O professor Abdias deseja a morte da mulher, como solução fácil para seu caso amoroso. E é no desenrolar deste drama que Cyro dos Anjos nos faz refletir sobre todo um mundo de covardia, egoísmo e fraqueza.
Nuria Bayarri zaplana Cyro Versiani dos Anjos é colocado pelos entendidos do negócio entre a segunda geração modernista. Nascido em Montes Claros-MG, em 1906, levou a vida quase que toda como funcionário público e como professor de língua portuguesa e literatura. Nos intervalos publicava alguma coisa; mas muito pouca: dizia escrever pouco para ser um leitor mais puro. Sua obra mais famosa foi O Amanuense Belmiro, escrito ainda nos anos 30 em forma de diário, contando a história de um solteirão funcionário público que se abala com a mediocridade de sua existência e tenta sublimá-la entre memórias e amores platônicos. Um Braz Cubas versão século XX. Se, contudo, a Cyro dos Anjos falta o humor ferino de Machado de Assis, sobram-lhe poesia e lirismo. Poesia e lirismo de primeira, é bom que se diga...

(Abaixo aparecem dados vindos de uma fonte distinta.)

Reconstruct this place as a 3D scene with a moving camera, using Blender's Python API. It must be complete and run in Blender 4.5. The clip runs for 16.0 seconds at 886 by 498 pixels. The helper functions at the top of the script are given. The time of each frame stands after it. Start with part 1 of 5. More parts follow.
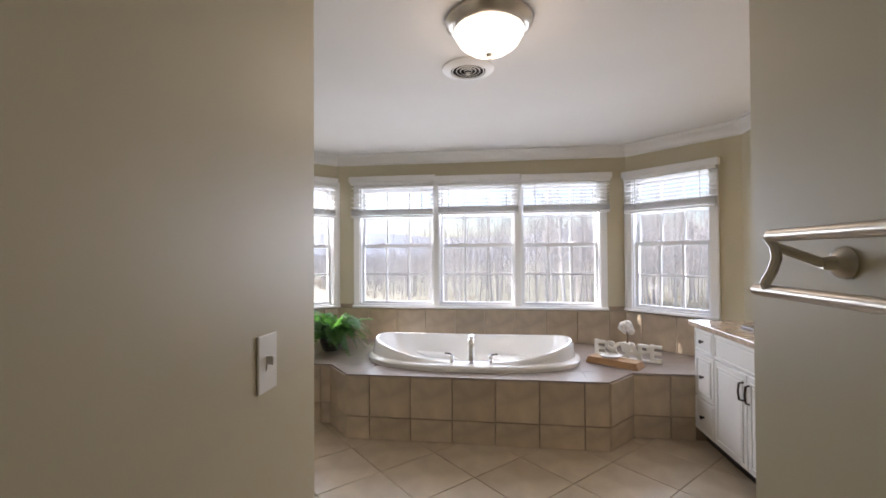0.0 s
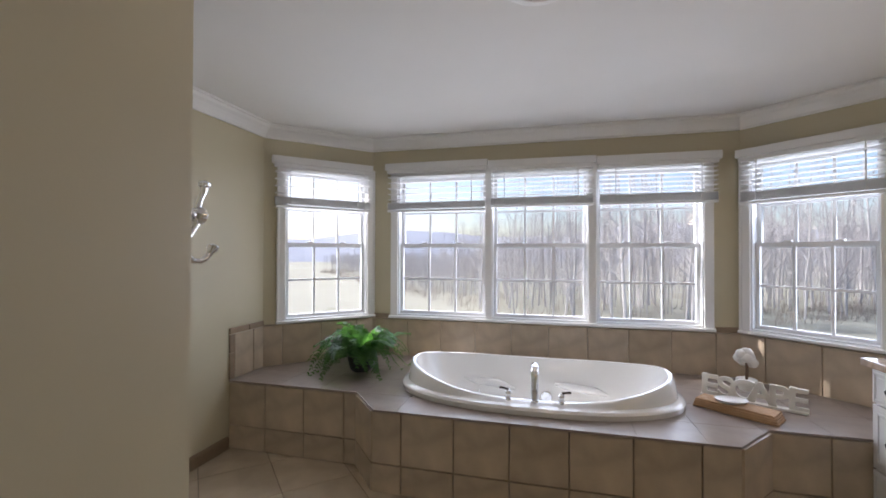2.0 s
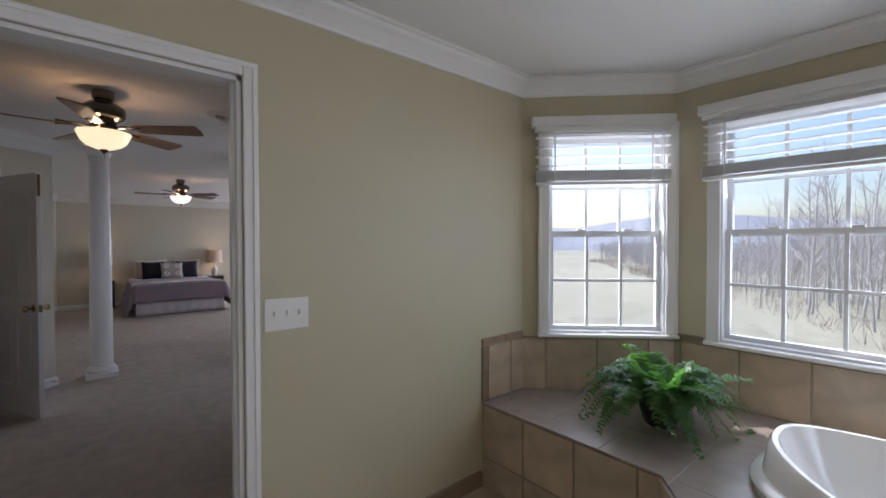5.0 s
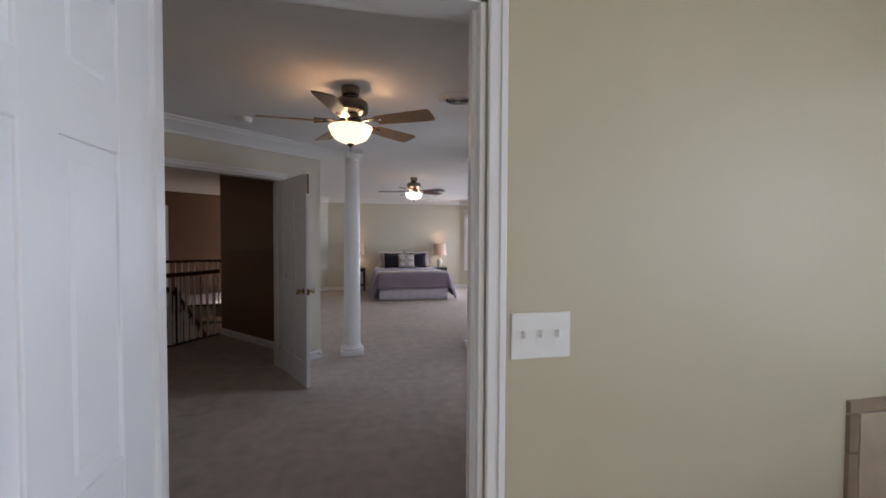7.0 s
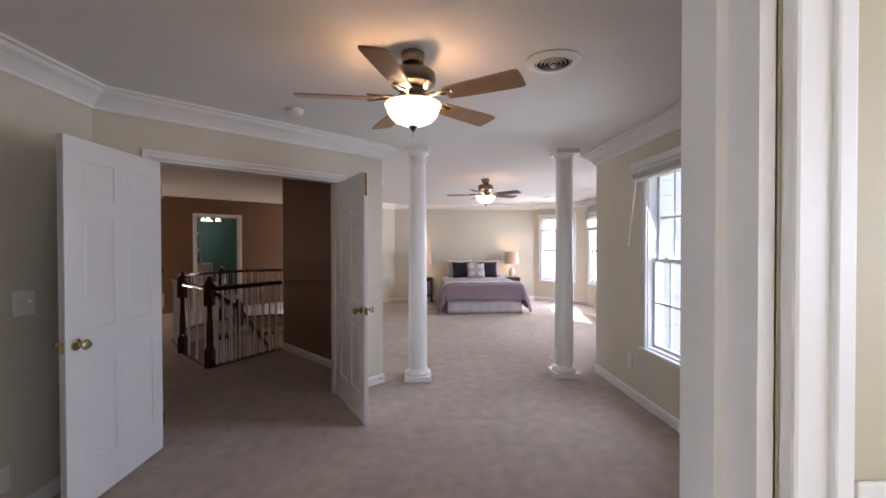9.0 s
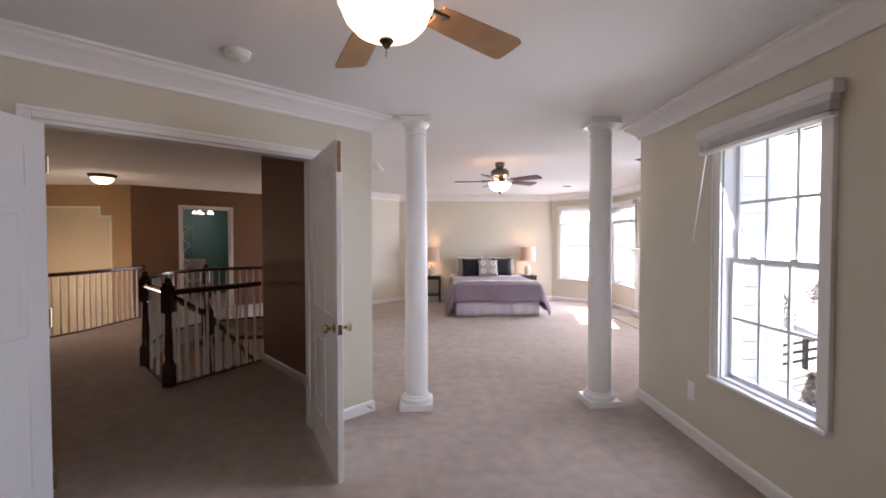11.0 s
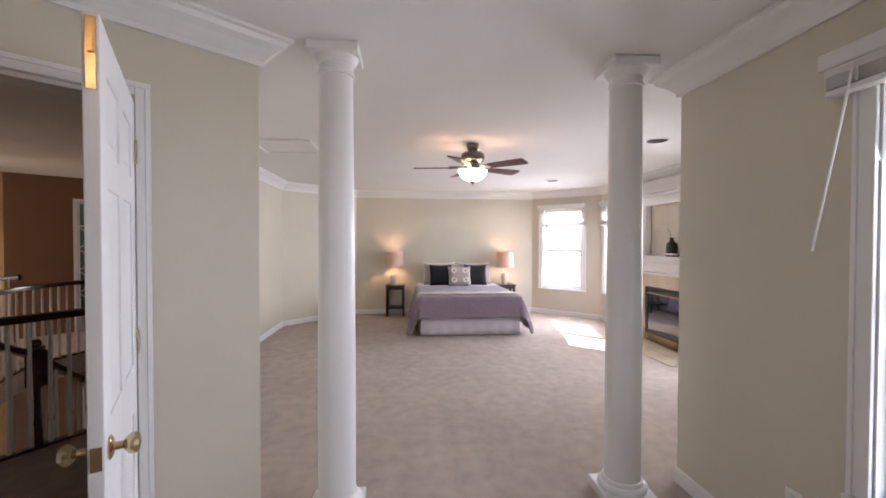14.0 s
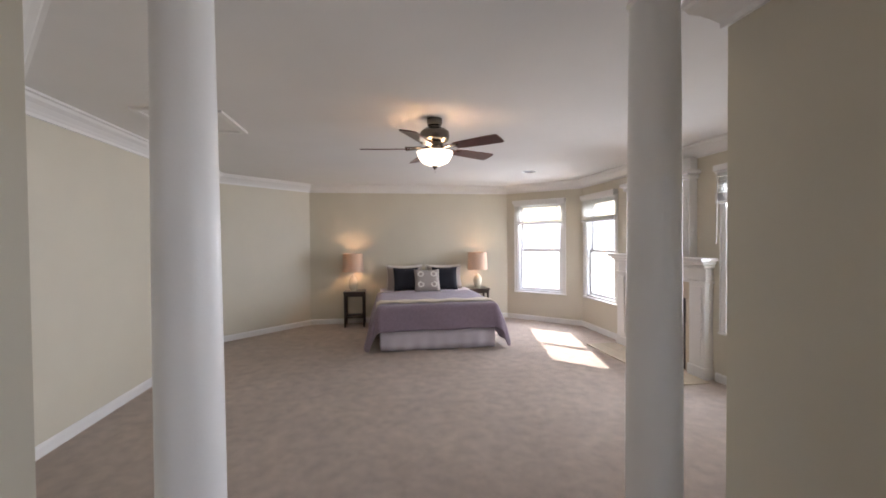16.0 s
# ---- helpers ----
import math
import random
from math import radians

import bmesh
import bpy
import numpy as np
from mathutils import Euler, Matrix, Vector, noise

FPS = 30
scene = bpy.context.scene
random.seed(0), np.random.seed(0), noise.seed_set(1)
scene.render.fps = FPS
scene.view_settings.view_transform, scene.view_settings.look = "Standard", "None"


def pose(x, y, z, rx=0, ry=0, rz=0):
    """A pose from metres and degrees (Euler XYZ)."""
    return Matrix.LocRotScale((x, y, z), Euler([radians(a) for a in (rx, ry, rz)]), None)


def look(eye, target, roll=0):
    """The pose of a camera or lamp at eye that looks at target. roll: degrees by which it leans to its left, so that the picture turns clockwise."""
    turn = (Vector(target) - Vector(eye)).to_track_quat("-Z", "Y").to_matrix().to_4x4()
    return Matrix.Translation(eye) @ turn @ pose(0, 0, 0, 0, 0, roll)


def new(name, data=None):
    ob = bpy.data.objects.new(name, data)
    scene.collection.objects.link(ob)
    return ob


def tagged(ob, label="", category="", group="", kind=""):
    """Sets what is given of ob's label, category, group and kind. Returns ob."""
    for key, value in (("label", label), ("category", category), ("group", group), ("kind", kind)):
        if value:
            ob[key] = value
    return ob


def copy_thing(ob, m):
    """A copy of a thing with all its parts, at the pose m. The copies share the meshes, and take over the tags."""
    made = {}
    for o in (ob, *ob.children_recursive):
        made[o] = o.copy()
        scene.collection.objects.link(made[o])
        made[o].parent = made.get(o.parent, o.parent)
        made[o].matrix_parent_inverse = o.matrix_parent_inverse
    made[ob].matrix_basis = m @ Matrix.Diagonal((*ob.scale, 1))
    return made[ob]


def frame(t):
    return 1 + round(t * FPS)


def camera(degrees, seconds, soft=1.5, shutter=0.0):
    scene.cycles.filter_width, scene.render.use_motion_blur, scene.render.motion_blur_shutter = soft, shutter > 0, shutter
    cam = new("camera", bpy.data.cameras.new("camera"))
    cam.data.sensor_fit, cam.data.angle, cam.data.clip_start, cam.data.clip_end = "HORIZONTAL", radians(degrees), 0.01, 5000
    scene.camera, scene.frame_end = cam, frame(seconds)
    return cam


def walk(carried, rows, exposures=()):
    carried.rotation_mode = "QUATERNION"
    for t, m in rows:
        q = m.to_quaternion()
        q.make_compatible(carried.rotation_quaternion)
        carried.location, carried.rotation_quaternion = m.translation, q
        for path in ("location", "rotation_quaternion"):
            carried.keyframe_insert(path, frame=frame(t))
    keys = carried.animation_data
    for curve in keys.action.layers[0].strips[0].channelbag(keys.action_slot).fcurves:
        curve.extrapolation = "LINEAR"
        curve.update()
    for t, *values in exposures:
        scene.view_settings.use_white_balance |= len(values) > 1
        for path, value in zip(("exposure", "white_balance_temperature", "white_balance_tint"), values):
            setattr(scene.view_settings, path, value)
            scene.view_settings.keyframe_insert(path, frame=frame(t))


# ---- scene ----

Abdias é a obra de sua maturidade. Também escrito no formato de diário, conta a história de um professor de português (Cyro dos Anjos, como se vê, gostava de falar do que conhecia) de um aristocrático colégio para moças da Belo Horizonte dos anos 40 que começa a cair de amores por uma sua aluna, filha de sua paixão adolescente no rincão natal. Ele é casado, contudo, e não quer reconhecer para si mesmo que está apaixonado. Cyro dos Anjos fala disso, mas de muito mais coisas. O grande assunto do livro é nossa incapacidade latente de saber o que nos vai ao coração, o que realmente pretendemos sob a multidão de justificativas e desculpas de que nos armamos. O leitor desconfia, depois sabe muito bem o que está acontecendo, mas o protagonista se engana enquanto pode. A dosagem dos sentimentos, sua evolução durante a narrativa, a multidão de frases belas e de efeito, a poesia maravilhosa polvilhada na narrativa, tudo faz de Abdias uma obra de Mestre. Mestre com M maiúsculo sim senhor.
No entanto, pouca gente sabe. Quem entendia sabia, e tanto que Cyro dos Anjos substituiu Manuel Bandeira na Academia Brasileira de Letras. Ele era reverenciado por figuras como o próprio Manuel Bandeira e por Carlos Drummond de Andrade. Merecia mais, no meu modesto entender.
Não só para fazer justiça a Cyro dos Anjos, mas porque entendo que neste nosso tempo, em que a gente se convence facilmente das piores sandices, a leitura de Abdias e o conseqüente olhar de soslaio para o cidadão no espelho viriam muito a calhar.